Only when we change that system then those headlines will stop.
There’s nothing that can express my disdain for Google’s reCaptcha.
😒 We’re training its AI models 😒 It’s free labor for Google 😒 Sometimes it wants the corner of an object, sometimes it doesn’t 😒 Wildly inconsistent 😒 Always blurry and hard to see 😒 Seemingly endless 😒 It’s the robot asking us humans if we’re the robots
Remember the good old days when it was just malformed text you have to solve? I miss those days. AI was complete garbage and they had to use farms of eyeballs to solve them for bots, making it a costly operation. We’ve now totally gotten away from all of that.

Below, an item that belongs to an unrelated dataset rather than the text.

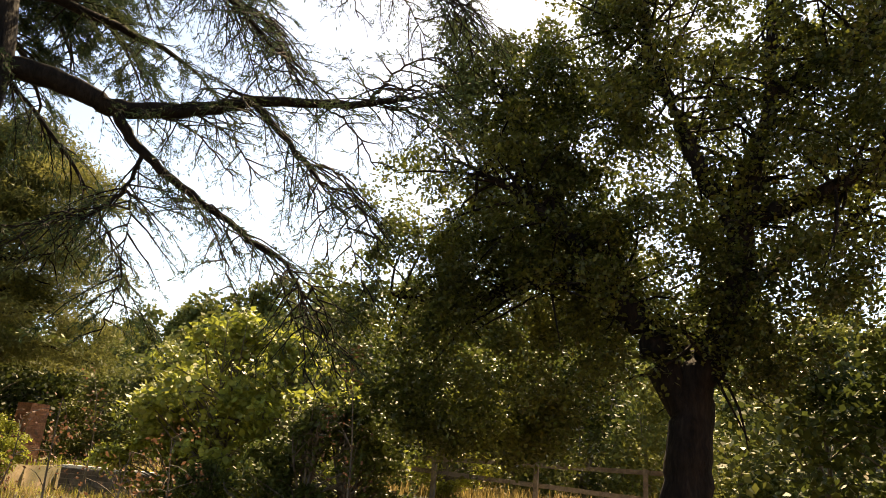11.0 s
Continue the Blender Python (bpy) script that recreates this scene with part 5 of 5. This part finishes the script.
def bare_sapling(az, d, h, seed, mat):
    rng = np.random.default_rng(seed)
    x, y = polar(az, d)
    ob = thing("bare_sapling", (x, y, level(x, y) - 0.05), "thin bare sapling with a few russet leaves", "sapling", "bare saplings")
    top = np.array([rng.normal() * 0.12, rng.normal() * 0.12, h])
    stem = bend([(0, 0, 0), top * 0.5 + rng.normal(size=3) * 0.06, top], 9)
    part_mesh("stem", tubes_mesh("stem", [(stem, np.linspace(0.024, 0.007, 9), 6)]), bark_grey, ob)
    ends = []
    for k in range(9):
        s = stem[3 + k % 6]
        e = s + unit(rng.normal(size=3) + (0, 0, 0.4)) * rng.uniform(0.25, 0.65)
        part_mesh("twig", tubes_mesh("twig", [(bend([s, (s + e) / 2 + (0, 0, 0.05), e], 4), np.linspace(0.009, 0.004, 4), 4)]), bark_grey, ob)
        ends.append(e)
    c = np.array(ends)
    pts = c[rng.integers(0, len(c), 130)] + rng.normal(size=(130, 3)) * 0.13
    part_mesh("foliage", quads_mesh("foliage", leaf_quads(rng, pts, 0.08)), mat, ob)


for k, (az, d, h) in enumerate(((129.6, 13.5, 2.3), (150.0, 11.5, 2.7), (126.2, 17, 1.9), (134.5, 12.5, 1.5), (137.5, 13, 1.7), (118.4, 17.5, 2.2), (131.5, 18, 2.4))):
    bare_sapling(az, d, h, 90 + k, leaf_russet)

# ---- poles, wires and far things ----
def pole(name, az, d, z0, z1, r, label, mat, lean=(0, 0), arms=0):
    x, y = polar(az, d)
    ob = thing(name, (x, y, z0), label, "pole", "poles")
    h = z1 - z0
    part("shaft", tubes := bars(r, ((0, 0, 0), (lean[0], lean[1], h)), sides=10), mat, ob)
    for k in range(arms):
        zz = h - 0.25 - 0.5 * k
        part("crossarm", bars(0.03, ((-0.06, -0.1, zz), (0.06, 0.75, zz)), sides=6), dark_steel, ob)
        for q in (0.3, 0.7):
            part("insulator", lathe([(0.03, 0), (0.06, 0.03), (0.03, 0.1), (0.05, 0.13), (0.02, 0.18)], 8, at=(0.14 * q, q, zz + 0.03)), grey_metal, ob)
    return ob


wires = thing("power_lines", (0, 0, 0), "two thin power lines across the valley", "power line")
for h0, h1 in ((5.9, 7.2), (5.2, 6.0)):
    ax, ay = polar(100.2, 36)
    bx, by = polar(62.0, 95)
    part("wire", tubes_bar((ax, ay, h0), ((ax + bx) / 2, (ay + by) / 2, (h0 + h1) / 2 - 0.6), (bx, by, h1), r=0.005), galvanised, wires)
big_pole = pole("utility_pole", 99.95, 36, -0.8, 6.1, 0.2, "concrete utility pole with short crossarms", concrete, (-0.2, 0.17), 4)
part("guy_wire", bars(0.018, ((-0.3, 0.3, 4.2), (1.0, -2.6, 0.5)), sides=5), galvanised, big_pole)
for az, d, z0, z1, lean in ((95.7, 60, 0.2, 3.9, (-1.0, 0.6)), (97.6, 62, 1.3, 4.3, (0, 0)), (99.3, 50, 1.9, 5.0, (0.1, 0.2)), (94.8, 70, 0.0, 3.2, (0, 0)), (93.7, 80, 0.0, 2.3, (0, 0)), (96.4, 75, 0.3, 3.0, (0, 0))):
    pole("thin_pole", az, d, z0, z1, 0.09, "thin weathered pole beyond the terrace", timber, lean)
for az, d, el0, el1 in ((11.47, 180, -0.6, 2.35), (17.7, 170, 0.3, 4.05), (12.3, 210, -0.5, 2.2), (23.5, 200, 0.6, 2.4), (29.0, 210, 0.8, 2.4), (14.0, 220, 0.0, 1.5), (14.3, 230, 0.0, 1.5), (36, 220, 0.5, 1.9)):
    x, y = polar(az, d)
    z0 = level(x, y) - 0.5
    pole("power_pole", az, d, z0, EYE + d * math.tan(radians(el1)), 0.2, "far weathered power pole in the fields", timber)
mound = thing("grassy_mound", (0, 0, 0), "grassy green rise beyond the terrace wall", "mound")
bm = bmesh.new()
bmesh.ops.create_uvsphere(bm, u_segments=28, v_segments=14, radius=1.0, matrix=Matrix.Translation((*polar(99.2, 47), -1.2)) @ Matrix.Diagonal((9, 6.5, 2.4, 1)))
for v in bm.verts:
    v.co.z += 0.25 * noise.noise(v.co * 0.5)
part("mound_body", bm, ground_mat, mound, smooth=True)
rngm = np.random.default_rng(6)
mx, my = polar(99.2, 47)
q = unit(rngm.normal(size=(5000, 3)))
q[:, 2] = abs(q[:, 2])
base = q * (9, 6.5, 2.4) + (mx, my, -1.25)
part_mesh("mound_grass", quads_mesh("mound_grass", leaf_quads(rngm, base, 0.5, 0.12, way=rngm.normal(size=(5000, 3)) * 0.4 + (0, 0, 1))), grass_green, mound)


def far_house(az, d, w, dep, h, wall_mat, label, windows=4, roof_mat=None):
    roof_mat = roof_mat or roofing
    x, y = polar(az, d)
    ob = thing("farm_house", (x, y, level(x, y) - 0.5), label, "house", "far houses", turn=-az)
    part("wall", boxes((-w / 2, -dep / 2, 0, w / 2, dep / 2, h)), wall_mat, ob)
    bm = bmesh.new()
    pts = [(-w / 2 - 0.4, -dep / 2 - 0.4, h), (w / 2 + 0.4, -dep / 2 - 0.4, h), (w / 2 + 0.4, dep / 2 + 0.4, h), (-w / 2 - 0.4, dep / 2 + 0.4, h), (-w / 2, 0, h + dep * 0.22), (w / 2, 0, h + dep * 0.22)]
    v = [bm.verts.new(p) for p in pts]
    for f in ((0, 1, 5, 4), (2, 3, 4, 5), (0, 4, 3), (1, 2, 5), (3, 2, 1, 0)):
        bm.faces.new([v[k] for k in f])
    part("roof", bm, roof_mat, ob)
    for k in range(windows):
        wx = -w / 2 + w * (k + 0.5) / windows
        part("window", boxes((wx - 0.5, -dep / 2 - 0.04, h * 0.45, wx + 0.5, -dep / 2 + 0.02, h * 0.75)), glass_dark, ob)


far_house(97.2, 190, 14, 9, 3.4, brick_house_paint, "long red farm building across the fields")
for az, d, w, h in ((15.2, 640, 7, 3), (22.5, 650, 8, 3.2), (19.0, 660, 5, 2.6), (26.5, 660, 6, 2.6), (27.6, 665, 5, 2.6), (21.2, 655, 5, 2.6)):
    far_house(az, d, w, 8, h, house_plaster, "small pale farm house on the ridge", 2)
far_house(78.8, 170, 12, 8, 4.6, house_plaster, "pale house half hidden by the trees")
far_house(71.9, 240, 9, 8, 5, house_plaster, "pale house half hidden by the trees", 3)


def turbine(az, d, h, seed):
    x, y = polar(az, d)
    ob = thing("wind_turbine", (x, y, level(x, y) - 2), "white wind turbine standing on the ridge", "wind turbine", "wind turbines", turn=-az)
    part("tower", lathe([(1.1, 0), (0.6, h)], 12), wind_white, ob)
    hub = part("nacelle", boxes((-0.8, -2, h - 0.3, 0.8, 2.2, h + 1.4), bevel=0.3), wind_white, ob)
    for k in range(3):
        a = seed + k * 2.094
        part("blade", flat_bar(bmesh.new(), (0, -2.2, h + 0.5), (math.sin(a) * h * 0.5, -2.2, h + 0.5 + math.cos(a) * h * 0.5), 0.3, 1.0), wind_white, ob)


for k, (az, d, h) in enumerate(((28.7, 800, 18), (29.7, 820, 6), (30.0, 830, 6), (56.1, 900, 17), (21.6, 800, 7))):
    turbine(az, d, h, 0.4 * k)
outcrop = thing("rock_outcrop", (*polar(16.7, 270), level(*polar(16.7, 270)) - 1.0), "pale rock outcrop on the grassy hillside", "rock")
bm = bmesh.new()
bmesh.ops.create_icosphere(bm, subdivisions=3, radius=1.0, matrix=Matrix.Diagonal((5.5, 3.5, 5.0, 1)))
for v in bm.verts:
    v.co *= 1 + 0.35 * noise.noise(v.co * 0.45)
part("rock_body", bm, rubble_stone, outcrop)
# scattered bushes on the hill and hedges below it
hill_bush = broadleaf("hill_bush", 36, 5.0, 3.2, 0.2, 14, 500, 1.0, leaf_dark, "small round dark bush on the hillside", bare=0.0, lobe=1.5, top=0.6, category="shrub", limbs=4, sides=3)
rng = np.random.default_rng(19)
for k in range(26):  # loose groups
    az, d = rng.uniform(4, 60), rng.uniform(200, 700)
    for q in range(rng.integers(1, 6)):
        put(hill_bush, *polar(az + rng.normal() * 260 / d, d + rng.normal() * 14), rng.uniform(0.25, 0.8), rng.uniform(0, 360))
for k in range(26):
    az = 8 + 34 * k / 26 + rng.uniform(-0.5, 0.5)
    put(hill_bush, *polar(az, rng.uniform(120, 165)), rng.uniform(0.6, 1.1), rng.uniform(0, 360))
for k in range(30):
    az = 40 + 36 * k / 30
    put(hill_bush, *polar(az, rng.uniform(120, 260)), rng.uniform(0.7, 1.3), rng.uniform(0, 360))

# stones along the river
def stones(name, n, area, low, high, seed, label, mat, keep):
    """Loose angular stones scattered on the ground, joined as one heap."""
    rng = np.random.default_rng(seed)
    x, y = rng.uniform(area[0], area[2], n), rng.uniform(area[1], area[3], n)
    ok = keep(x, y)
    x, y = x[ok], y[ok]
    n = len(x)
    r = rng.uniform(low, high, n) ** 1.0
    bm = bmesh.new()
    bmesh.ops.create_icosphere(bm, subdivisions=1, radius=1.0)
    base, faces = np.array([v.co[:] for v in bm.verts]), np.array([[v.index for v in f.verts] for f in bm.faces])
    bm.free()
    v = base[None] * rng.uniform(0.6, 1.3, (n, len(base), 1)) * r[:, None, None] * np.stack([np.ones(n), rng.uniform(0.6, 1, n), rng.uniform(0.35, 0.7, n)], 1)[:, None]
    v = v + np.stack([x, y, ground_height(x, y)], 1)[:, None]
    me = bpy.data.meshes.new(name)
    me.from_pydata(v.reshape(-1, 3).tolist(), [], (np.arange(n)[:, None, None] * len(base) + faces[None]).reshape(-1, 3).tolist())
    tagged(part_mesh(name, me, mat), label, "stones", kind="stuff")


stones("rubble", 900, (18.2, 33, 32, 54), 0.08, 0.34, 23, "pale rubble stones strewn along the river bank", rubble_stone, lambda x, y: x > 19.6 - (y - 30) * 0.11)
stones("bank_stones", 160, (9, 1.2, 30, 8), 0.05, 0.2, 24, "stones lying in the grass of the bank", light_concrete, lambda x, y: y > 1)

# valley fence with steel posts
wire_fence = thing("wire_fence", (0, 0, 0), "wire fence on thin galvanised posts across the bank", "fence")
FENCE = [(34, 10.9), (42.5, 9.5), (47, 7.9), (51, 6.2), (52, 4.4)]
fz = [level(x, y) for x, y in FENCE]
for (x, y), z in zip(FENCE, fz):
    part("post", bars(0.05, ((x, y, z - 0.2), (x, y, z + 2.4))), galvanised, wire_fence)
for (a, z0), (b, z1) in zip(zip(FENCE, fz), zip(FENCE[1:], fz[1:])):
    for up in (0.5, 1.2, 1.9):
        part("wire", bars(0.012, ((*a, z0 + up), (*b, z1 + up)), sides=4), galvanised, wire_fence)

brickwork(hut, (HUT[0], HUT[1]), (HUT[2], HUT[1]), DECK + 0.02, -2.48, brick_buff, 300, holes=((16.13 - HUT[0], 17.03 - HUT[0], -3.06),))
brickwork(hut, (HUT[0], HUT[3]), (HUT[0], HUT[1]), DECK + 0.02, -2.48, brick_buff)
end_wall = bpy.data.objects["wall_terrace_end"]
for k, ((ax, ay, _), (bx, by, h)) in enumerate(zip(BACK, BACK[1:])):
    d = Vector((bx - ax, by - ay, 0)).normalized()
    o = Vector((d.y, -d.x, 0)) * 0.1
    brickwork(end_wall, (ax + o.x, ay + o.y), (bx + o.x, by + o.y), -0.1, h - 0.075, brick_red, 290 if k == 1 else 0, length=0.26, course=0.075)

that was also to train ai.
No it wasn’t… It was human-assisted OCR to help digitize books. Initially for Project Gutenberg, but then for Google Books once Google acquired it in 2009.
OCR is a form of AI.
I thought it was detecting bots based on how you are moving your mouse, etc to solve it, but if they can be solved by AI do they want their AI trained by other AI?
I don’t really get where this article is going. They are all over the place.
Let’s start with a fuck google. They are a evil company. But:
-
Other captchas are also not very effective against bots. Arguably most traditional systems would be worst that recaptcha at fighting bots.
-
Recaptcha agent validation while a privacy violation is faster than solving any other captcha and if you are hittes with puzzle is not that much more time consuming that every other captcha.
-
That profit number is very questionable and they know it. Anyway, that’s no much different and probably less profitable that most google services.
Also is ridiculous how someone can say in the same article that the image puzzle can be solved by bots 100% of the time and that is a scheme to get human labor to solve the puzzle. I’m the only one seeing the logical failure here?
And what’s the purpose of all this? Just let bots roam free? Are they trying to sell other solution? What’s the point?
I hate google as much as the next guy. But I don’t really share this article spirit.
If I were to make a point. They point will be that people and companies should stop making registration only sites and dynamic sites when static websites are enough for their purposes. And only go for registration or other bot-vulnerable kind of sites of there is no way around it. But if you need to make a service that is vulnerable to bots, you need to protect it, and sadly there’s not great solutions out there. If your site is small and not targeted by anyone malicious specifically you can get with simpler solutions. But bigger or targeted sites really can’t get around needing google or cloudfare and assume that it will only mitigate the damage.
But if anyone knows a better and more ethical solution to prevent bot spam for a service that really need to have registrations, please tell me.
Also is ridiculous how someone can say in the same article that the image puzzle can be solved by bots 100% of the time and that is a scheme to get human labor to solve the puzzle. Am I the only one seeing the logical failure here?
Most solvers aren’t bots. Logical, right?
Also worth noting that Google has always been extremely open about the fact that they use recaptcha for that purpose. It’s never been a secret.
Their service to the website owners is the meaningful reduction in effectiveness of bots in places bots are harmful. The website’s service to you is the content that that’s being used to protect (and the stuff that has recaptcha on it is stuff like games where there’s a competitive advantage, things like search engines where there’s a meaningful cost to heavy bot use, and login pages where there’s a real security cost to mass bot use. I use a VPN, which increases the rate of captchas a lot, and I think it’s a pretty reasonable way to do thing, personally.
-
We already knew that, but it’s nice re to have data.